Was World War II able to create a world "safe for democracy" in the post-war era? Why or why not?

What will be an ideal response?


Answers will vary but correct responses should include: World War II defeated fascism but did not create a world "safe for democracy" any more than the previous world war did. The peace was harder to win than the war. Roosevelt, like Wilson before him, had a vision of a new world order. In Roosevelt's, the United States, Britain, Russia, and China would, in effect, divide the world among them and collaborate to police peace. In a series of wartime conferences before the president's death in April 1945, the leaders of the four countries agreed, in effect, to the plan. Neither the peace nor the collaboration lasted for long.

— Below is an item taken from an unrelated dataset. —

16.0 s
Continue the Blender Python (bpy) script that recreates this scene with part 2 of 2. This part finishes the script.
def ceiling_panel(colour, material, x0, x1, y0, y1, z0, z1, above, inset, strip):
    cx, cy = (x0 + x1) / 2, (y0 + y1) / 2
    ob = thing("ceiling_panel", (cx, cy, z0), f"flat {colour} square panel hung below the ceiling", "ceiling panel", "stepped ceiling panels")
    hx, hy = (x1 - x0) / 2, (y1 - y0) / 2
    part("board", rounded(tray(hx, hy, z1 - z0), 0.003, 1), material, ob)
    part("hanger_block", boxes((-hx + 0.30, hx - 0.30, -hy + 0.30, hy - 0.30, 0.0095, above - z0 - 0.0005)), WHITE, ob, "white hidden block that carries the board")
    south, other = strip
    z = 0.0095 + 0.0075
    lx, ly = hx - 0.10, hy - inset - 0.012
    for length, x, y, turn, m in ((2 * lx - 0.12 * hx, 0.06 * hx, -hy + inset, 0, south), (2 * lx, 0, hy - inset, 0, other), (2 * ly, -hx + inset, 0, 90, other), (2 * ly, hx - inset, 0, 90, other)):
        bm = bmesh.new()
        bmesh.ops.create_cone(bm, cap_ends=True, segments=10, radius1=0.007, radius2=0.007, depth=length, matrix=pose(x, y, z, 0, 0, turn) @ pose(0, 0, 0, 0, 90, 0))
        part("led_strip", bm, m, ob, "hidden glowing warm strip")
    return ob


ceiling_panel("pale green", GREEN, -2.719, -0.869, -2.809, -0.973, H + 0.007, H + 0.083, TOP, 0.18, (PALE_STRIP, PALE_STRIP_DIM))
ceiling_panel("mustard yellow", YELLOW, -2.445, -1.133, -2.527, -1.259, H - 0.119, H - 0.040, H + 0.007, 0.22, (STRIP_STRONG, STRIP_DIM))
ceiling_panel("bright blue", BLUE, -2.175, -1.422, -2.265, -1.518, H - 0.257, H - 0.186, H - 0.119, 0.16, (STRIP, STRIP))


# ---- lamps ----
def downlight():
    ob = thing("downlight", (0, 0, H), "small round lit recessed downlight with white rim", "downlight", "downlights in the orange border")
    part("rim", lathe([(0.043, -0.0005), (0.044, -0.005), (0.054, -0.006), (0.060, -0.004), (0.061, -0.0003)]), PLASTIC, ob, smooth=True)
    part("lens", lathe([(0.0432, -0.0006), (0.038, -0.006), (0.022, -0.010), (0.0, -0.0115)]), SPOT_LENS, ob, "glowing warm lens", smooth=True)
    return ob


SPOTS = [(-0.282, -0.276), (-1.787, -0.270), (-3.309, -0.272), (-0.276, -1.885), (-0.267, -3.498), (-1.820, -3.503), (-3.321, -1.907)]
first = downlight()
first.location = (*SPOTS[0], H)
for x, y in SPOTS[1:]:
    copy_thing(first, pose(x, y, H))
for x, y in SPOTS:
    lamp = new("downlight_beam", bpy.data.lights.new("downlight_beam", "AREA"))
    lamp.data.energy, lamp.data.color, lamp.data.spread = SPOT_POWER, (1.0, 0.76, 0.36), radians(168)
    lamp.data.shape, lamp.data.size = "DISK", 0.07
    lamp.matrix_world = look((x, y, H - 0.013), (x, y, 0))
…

Protracted conflict threatened from three sources: civil wars in "liberated" countries, the ambitions of international communism, and Russia's desire for security or power along its borders. Stalin seized or garrisoned much of Eastern Europe, effectively creating, under Russian hegemony, the sort of empire Hitler had dreamed of across the Slav world. In March 1946, Churchill announced the descent of an "Iron Curtain" from the Baltic to the Adriatic seas, dividing Soviet-dominated Eastern Europe from the West. The United Nations, now called the United Nations Organization, survived the war, and more states gradually joined it; but the mutual hostilities of the former allies made it a forum for airing disagreements rather than for perpetuating peace. In one respect, however, the American vision for democracy worked. Democracy took root in countries American forces occupied. Japan was the most conspicuous success, thoroughly transformed into a demilitarized, democratic state, and a staunch American ally. Italy also democratized without difficulty, though it had too large a Communist Party for American taste and was prone to chronic changes of government. While the Soviet zone of Germany, in the east, became a rigid communist dictatorship, the American-, British-, and French-occupied zones, in the west, were combined to form another model democracy, the Federal Republic of Germany. There were spectacular successes for democracy. It was reborn in Europe, where all states west of the Iron Curtain recovered their broken democratic traditions. It worked surprisingly well in guiding Japan, Italy, and western Germany out of the devastation of defeat. India and, to some extent, Israel, were models—albeit rarely applied—of how decolonization and democracy could work together.